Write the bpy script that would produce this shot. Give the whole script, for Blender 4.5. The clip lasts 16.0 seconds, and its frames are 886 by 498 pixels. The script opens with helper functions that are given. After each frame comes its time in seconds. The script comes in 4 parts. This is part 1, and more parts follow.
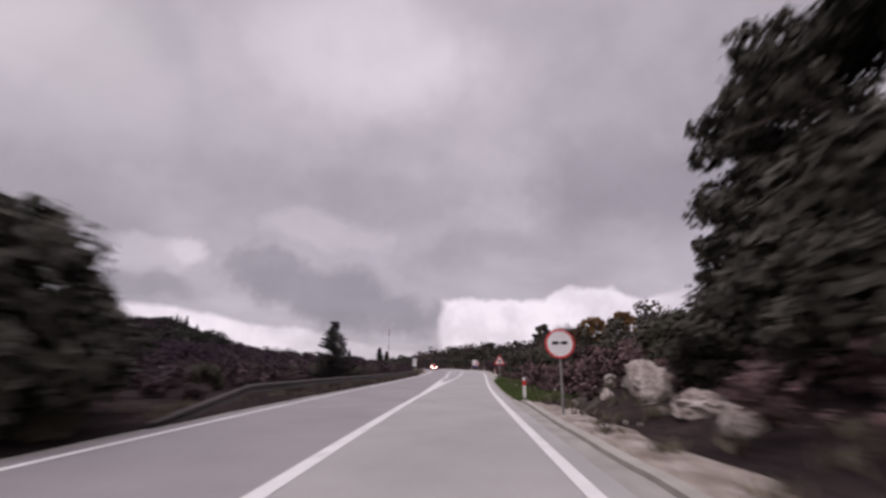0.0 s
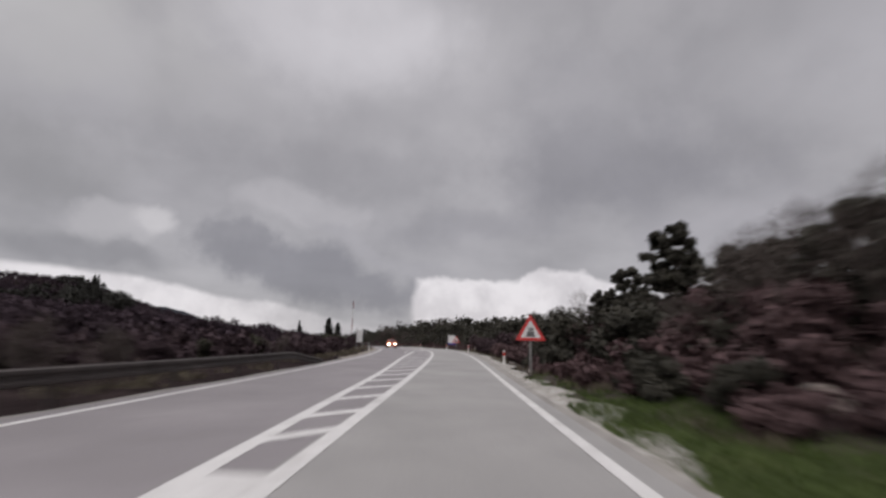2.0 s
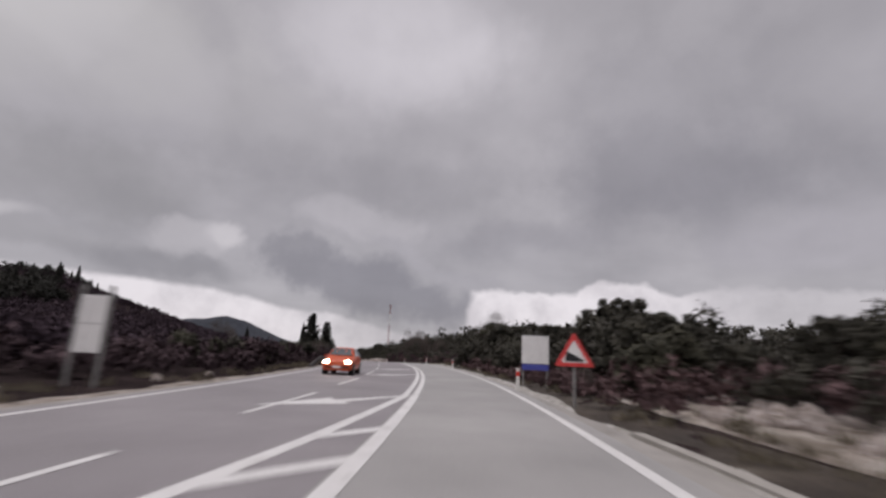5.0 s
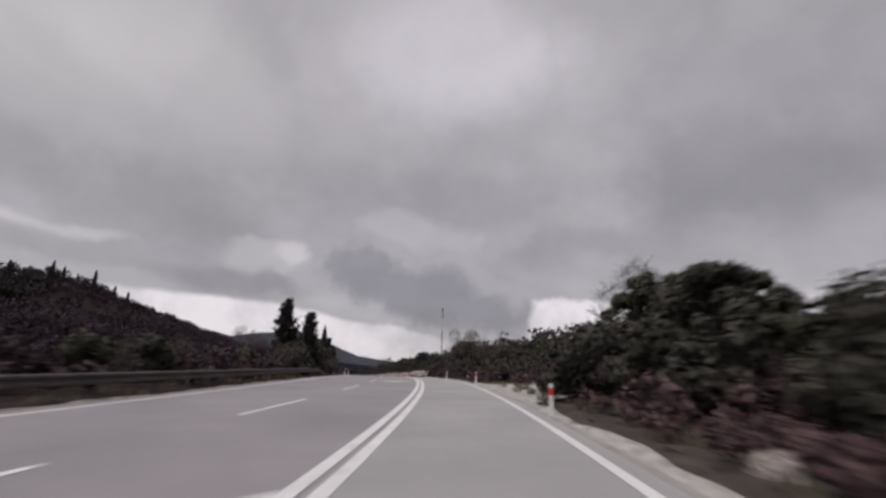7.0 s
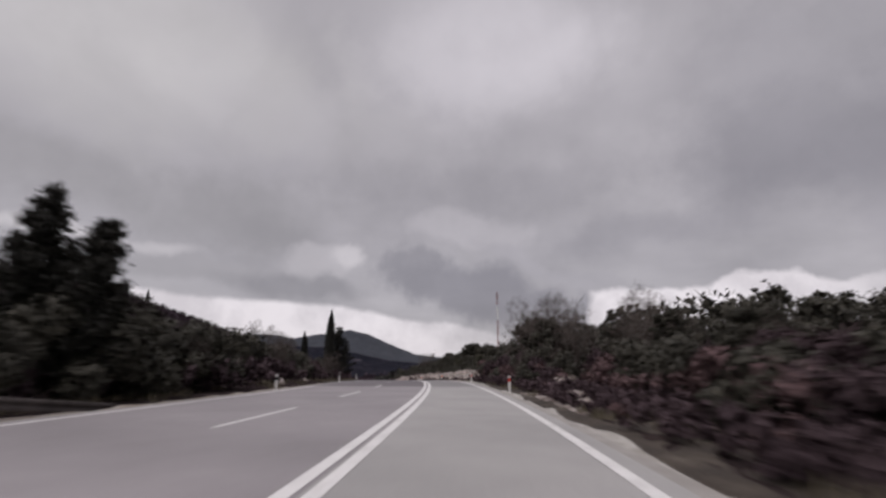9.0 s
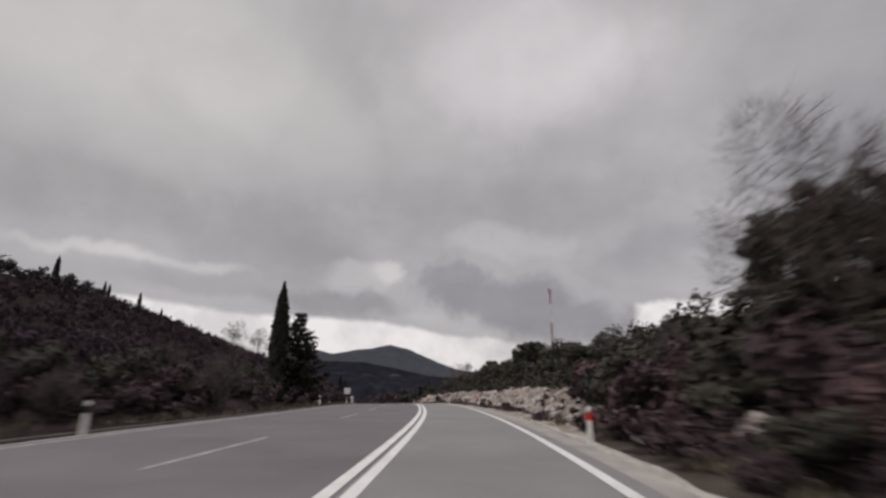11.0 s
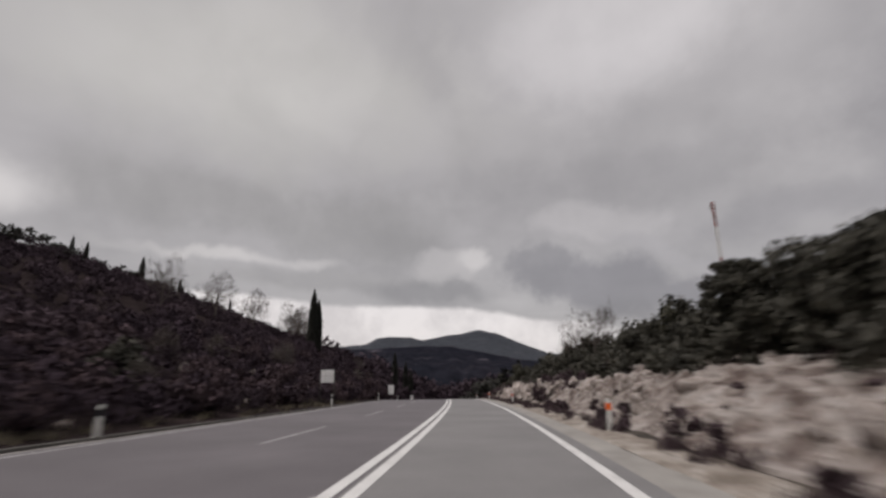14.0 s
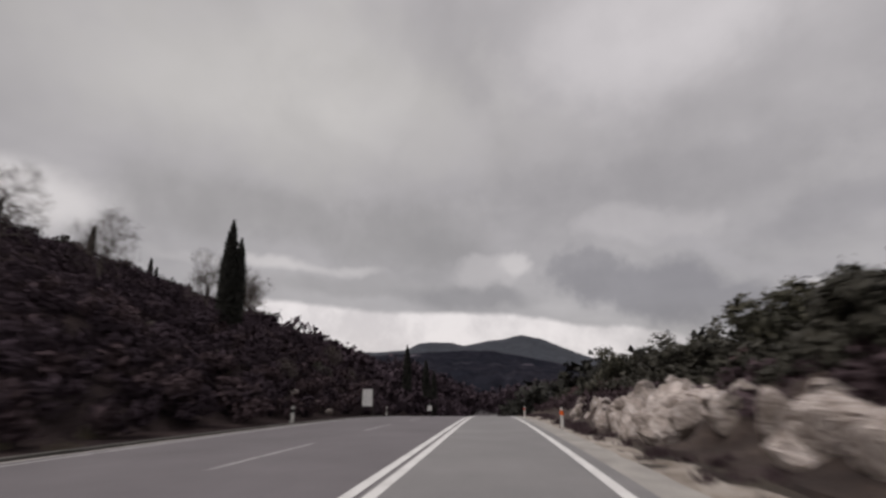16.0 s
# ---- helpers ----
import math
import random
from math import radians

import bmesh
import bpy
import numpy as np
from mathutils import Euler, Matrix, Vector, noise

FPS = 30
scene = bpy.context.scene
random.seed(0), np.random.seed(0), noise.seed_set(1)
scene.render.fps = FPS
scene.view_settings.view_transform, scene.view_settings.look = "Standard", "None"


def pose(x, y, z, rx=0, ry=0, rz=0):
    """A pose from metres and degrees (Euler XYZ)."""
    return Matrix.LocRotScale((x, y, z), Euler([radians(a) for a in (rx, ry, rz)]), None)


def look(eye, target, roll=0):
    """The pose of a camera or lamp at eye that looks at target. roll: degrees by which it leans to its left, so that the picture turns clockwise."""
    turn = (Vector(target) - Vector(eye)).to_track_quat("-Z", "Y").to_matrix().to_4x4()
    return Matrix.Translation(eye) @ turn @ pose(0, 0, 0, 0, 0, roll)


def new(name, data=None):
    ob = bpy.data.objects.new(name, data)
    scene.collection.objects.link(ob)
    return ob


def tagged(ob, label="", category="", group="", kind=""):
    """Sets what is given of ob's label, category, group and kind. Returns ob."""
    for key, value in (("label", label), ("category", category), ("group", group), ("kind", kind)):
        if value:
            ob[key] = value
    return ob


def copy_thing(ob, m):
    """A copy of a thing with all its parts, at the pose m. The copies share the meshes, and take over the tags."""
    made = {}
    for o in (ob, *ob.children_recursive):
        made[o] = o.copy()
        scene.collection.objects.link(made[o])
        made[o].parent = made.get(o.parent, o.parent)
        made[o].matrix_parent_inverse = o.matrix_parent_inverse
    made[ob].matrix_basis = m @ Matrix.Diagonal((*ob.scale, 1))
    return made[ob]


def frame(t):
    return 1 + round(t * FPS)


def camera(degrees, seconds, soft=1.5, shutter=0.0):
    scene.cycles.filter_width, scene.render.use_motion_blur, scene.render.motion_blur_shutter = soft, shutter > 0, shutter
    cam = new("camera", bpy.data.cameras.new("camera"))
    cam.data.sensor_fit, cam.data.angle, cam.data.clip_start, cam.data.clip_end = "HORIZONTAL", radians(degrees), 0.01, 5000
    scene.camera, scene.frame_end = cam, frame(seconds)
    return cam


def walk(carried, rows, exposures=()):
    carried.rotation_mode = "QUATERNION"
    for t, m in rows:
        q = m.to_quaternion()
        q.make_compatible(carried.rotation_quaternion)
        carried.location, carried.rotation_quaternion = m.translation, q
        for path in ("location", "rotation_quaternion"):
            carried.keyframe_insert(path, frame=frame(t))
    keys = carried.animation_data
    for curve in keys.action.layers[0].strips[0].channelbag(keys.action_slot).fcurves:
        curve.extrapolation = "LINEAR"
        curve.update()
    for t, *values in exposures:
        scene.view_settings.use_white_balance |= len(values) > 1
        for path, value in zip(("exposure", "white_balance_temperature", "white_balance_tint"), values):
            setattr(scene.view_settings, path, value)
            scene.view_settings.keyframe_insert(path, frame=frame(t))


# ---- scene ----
# ---------- camera ----------
cam = camera(87.0, 16.0, soft=2.7, shutter=0.65)
PATH = [
    (0.0, -1.27, -14.98, 1.32, 104.33, -0.03, 2.86),
    (0.5, -1.28, -5.54, 1.35, 103.64, 0.43, 0.18),
    (1.0, -1.34, 4.28, 1.38, 102.89, -0.86, 0.36),
    (1.5, -1.47, 13.98, 1.39, 101.91, 0.94, -0.42),
    (2.0, -1.46, 23.68, 1.42, 101.76, -1.31, -0.50),
    (2.5, -1.37, 33.28, 1.45, 102.58, -1.40, -1.36),
    (3.0, -0.91, 42.99, 1.53, 102.76, -1.75, -0.23),
    (3.5, -0.78, 52.82, 1.66, 103.41, -2.31, 0.05),
    (4.0, -0.60, 62.25, 1.80, 103.95, -1.49, 1.72),
    (4.5, -0.88, 71.51, 1.94, 102.85, -2.58, 4.32),
    (5.0, -1.17, 80.74, 2.06, 103.09, -2.47, 6.10),
    (5.5, -1.76, 89.97, 2.12, 103.34, -2.35, 7.97),
    (6.0, -2.65, 99.16, 2.16, 103.58, -2.24, 9.84),
    (6.5, -3.83, 108.33, 2.21, 103.83, -2.13, 11.70),
    (7.0, -5.32, 117.44, 2.24, 104.08, -2.02, 13.55),
    (7.5, -7.06, 126.21, 2.26, 105.31, -1.73, 15.15),
    (8.0, -9.02, 134.89, 2.28, 105.80, -1.03, 16.23),
    (8.5, -11.17, 143.40, 2.29, 104.82, -0.98, 18.56),
    (9.0, -13.61, 152.27, 2.29, 103.53, -0.37, 20.46),
    (9.5, -16.39, 160.96, 2.23, 105.33, 0.18, 21.93),
    (10.0, -19.41, 169.64, 2.09, 105.32, 0.01, 23.02),
    (10.5, -22.64, 178.26, 1.94, 105.30, -0.16, 24.14),
    (11.0, -26.05, 186.78, 1.80, 105.28, -0.33, 25.41),
    (11.5, -29.68, 195.22, 1.63, 105.27, -0.50, 26.70),
    (12.0, -33.54, 203.55, 1.38, 105.26, -0.66, 28.17),
    (12.5, -37.50, 211.79, 1.09, 102.99, -2.72, 29.87),
    (13.0, -41.64, 220.08, 0.78, 102.94, -0.43, 33.31),
    (13.5, -46.14, 228.28, 0.44, 103.26, 0.23, 33.80),
    (14.0, -50.77, 236.48, 0.05, 103.64, 0.72, 36.28),
    (14.5, -55.70, 244.66, -0.38, 104.72, 1.47, 38.15),
    (15.0, -60.44, 252.15, -0.83, 105.14, 2.02, 38.58),
    (15.5, -65.51, 259.77, -1.31, 103.60, 1.80, 40.86),
    (16.0, -70.76, 267.49, -1.79, 104.42, 0.46, 41.35),
]
EXPOSURES = [(0.0, 0.14, 6500, 27), (1.1, -0.02, 6500, 26), (1.4, -0.06, 6500, 14), (4.5, -0.06, 6500, 17),
             (7.0, -0.05, 6500, 18), (9.5, -0.05, 6500, 18), (11.5, 0.04, 6720, 13), (13.0, -0.01, 6720, 13), (16.0, -0.03, 6720, 14)]
walk(cam, [(t, pose(*p)) for t, *p in PATH], EXPOSURES)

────

> [Written task]:
Transcribe all the data word for word; the images stay out.

> [Solution for this problem]:
Write the bpy script that would produce this shot. Give the whole script, for Blender 4.5. The clip lasts 16.0 seconds, and its frames are 886 by 498 pixels. The script opens with helper functions that are given. After each frame comes its time in seconds. The script comes in 4 parts. This is part 1, and more parts follow.
0.0 s
2.0 s
5.0 s
7.0 s
9.0 s
11.0 s
14.0 s
16.0 s
# ---- helpers ----
import math
import random
from math import radians

import bmesh
import bpy
import numpy as np
from mathutils import Euler, Matrix, Vector, noise

FPS = 30
scene = bpy.context.scene
random.seed(0), np.random.seed(0), noise.seed_set(1)
scene.render.fps = FPS
scene.view_settings.view_transform, scene.view_settings.look = "Standard", "None"


def pose(x, y, z, rx=0, ry=0, rz=0):
    """A pose from metres and degrees (Euler XYZ)."""
    return Matrix.LocRotScale((x, y, z), Euler([radians(a) for a in (rx, ry, rz)]), None)


def look(eye, target, roll=0):
    """The pose of a camera or lamp at eye that looks at target. roll: degrees by which it leans to its left, so that the picture turns clockwise."""
    turn = (Vector(target) - Vector(eye)).to_track_quat("-Z", "Y").to_matrix().to_4x4()
    return Matrix.Translation(eye) @ turn @ pose(0, 0, 0, 0, 0, roll)


def new(name, data=None):
    ob = bpy.data.objects.new(name, data)
    scene.collection.objects.link(ob)
    return ob


def tagged(ob, label="", category="", group="", kind=""):
    """Sets what is given of ob's label, category, group and kind. Returns ob."""
    for key, value in (("label", label), ("category", category), ("group", group), ("kind", kind)):
        if value:
            ob[key] = value
    return ob


def copy_thing(ob, m):
    """A copy of a thing with all its parts, at the pose m. The copies share the meshes, and take over the tags."""
    made = {}
    for o in (ob, *ob.children_recursive):
        made[o] = o.copy()
        scene.collection.objects.link(made[o])
        made[o].parent = made.get(o.parent, o.parent)
        made[o].matrix_parent_inverse = o.matrix_parent_inverse
    made[ob].matrix_basis = m @ Matrix.Diagonal((*ob.scale, 1))
    return made[ob]


def frame(t):
    return 1 + round(t * FPS)


def camera(degrees, seconds, soft=1.5, shutter=0.0):
    scene.cycles.filter_width, scene.render.use_motion_blur, scene.render.motion_blur_shutter = soft, shutter > 0, shutter
    cam = new("camera", bpy.data.cameras.new("camera"))
    cam.data.sensor_fit, cam.data.angle, cam.data.clip_start, cam.data.clip_end = "HORIZONTAL", radians(degrees), 0.01, 5000
    scene.camera, scene.frame_end = cam, frame(seconds)
    return cam


def walk(carried, rows, exposures=()):
    carried.rotation_mode = "QUATERNION"
    for t, m in rows:
        q = m.to_quaternion()
        q.make_compatible(carried.rotation_quaternion)
        carried.location, carried.rotation_quaternion = m.translation, q
        for path in ("location", "rotation_quaternion"):
            carried.keyframe_insert(path, frame=frame(t))
    keys = carried.animation_data
    for curve in keys.action.layers[0].strips[0].channelbag(keys.action_slot).fcurves:
        curve.extrapolation = "LINEAR"
        curve.update()
    for t, *values in exposures:
        scene.view_settings.use_white_balance |= len(values) > 1
        for path, value in zip(("exposure", "white_balance_temperature", "white_balance_tint"), values):
            setattr(scene.view_settings, path, value)
            scene.view_settings.keyframe_insert(path, frame=frame(t))


# ---- scene ----
# ---------- camera ----------
cam = camera(87.0, 16.0, soft=2.7, shutter=0.65)
PATH = [
    (0.0, -1.27, -14.98, 1.32, 104.33, -0.03, 2.86),
    (0.5, -1.28, -5.54, 1.35, 103.64, 0.43, 0.18),
    (1.0, -1.34, 4.28, 1.38, 102.89, -0.86, 0.36),
    (1.5, -1.47, 13.98, 1.39, 101.91, 0.94, -0.42),
    (2.0, -1.46, 23.68, 1.42, 101.76, -1.31, -0.50),
    (2.5, -1.37, 33.28, 1.45, 102.58, -1.40, -1.36),
    (3.0, -0.91, 42.99, 1.53, 102.76, -1.75, -0.23),
    (3.5, -0.78, 52.82, 1.66, 103.41, -2.31, 0.05),
    (4.0, -0.60, 62.25, 1.80, 103.95, -1.49, 1.72),
    (4.5, -0.88, 71.51, 1.94, 102.85, -2.58, 4.32),
    (5.0, -1.17, 80.74, 2.06, 103.09, -2.47, 6.10),
    (5.5, -1.76, 89.97, 2.12, 103.34, -2.35, 7.97),
    (6.0, -2.65, 99.16, 2.16, 103.58, -2.24, 9.84),
    (6.5, -3.83, 108.33, 2.21, 103.83, -2.13, 11.70),
    (7.0, -5.32, 117.44, 2.24, 104.08, -2.02, 13.55),
    (7.5, -7.06, 126.21, 2.26, 105.31, -1.73, 15.15),
    (8.0, -9.02, 134.89, 2.28, 105.80, -1.03, 16.23),
    (8.5, -11.17, 143.40, 2.29, 104.82, -0.98, 18.56),
    (9.0, -13.61, 152.27, 2.29, 103.53, -0.37, 20.46),
    (9.5, -16.39, 160.96, 2.23, 105.33, 0.18, 21.93),
    (10.0, -19.41, 169.64, 2.09, 105.32, 0.01, 23.02),
    (10.5, -22.64, 178.26, 1.94, 105.30, -0.16, 24.14),
    (11.0, -26.05, 186.78, 1.80, 105.28, -0.33, 25.41),
    (11.5, -29.68, 195.22, 1.63, 105.27, -0.50, 26.70),
    (12.0, -33.54, 203.55, 1.38, 105.26, -0.66, 28.17),
    (12.5, -37.50, 211.79, 1.09, 102.99, -2.72, 29.87),
    (13.0, -41.64, 220.08, 0.78, 102.94, -0.43, 33.31),
    (13.5, -46.14, 228.28, 0.44, 103.26, 0.23, 33.80),
    (14.0, -50.77, 236.48, 0.05, 103.64, 0.72, 36.28),
    (14.5, -55.70, 244.66, -0.38, 104.72, 1.47, 38.15),
    (15.0, -60.44, 252.15, -0.83, 105.14, 2.02, 38.58),
    (15.5, -65.51, 259.77, -1.31, 103.60, 1.80, 40.86),
    (16.0, -70.76, 267.49, -1.79, 104.42, 0.46, 41.35),
]
EXPOSURES = [(0.0, 0.14, 6500, 27), (1.1, -0.02, 6500, 26), (1.4, -0.06, 6500, 14), (4.5, -0.06, 6500, 17),
             (7.0, -0.05, 6500, 18), (9.5, -0.05, 6500, 18), (11.5, 0.04, 6720, 13), (13.0, -0.01, 6720, 13), (16.0, -0.03, 6720, 14)]
walk(cam, [(t, pose(*p)) for t, *p in PATH], EXPOSURES)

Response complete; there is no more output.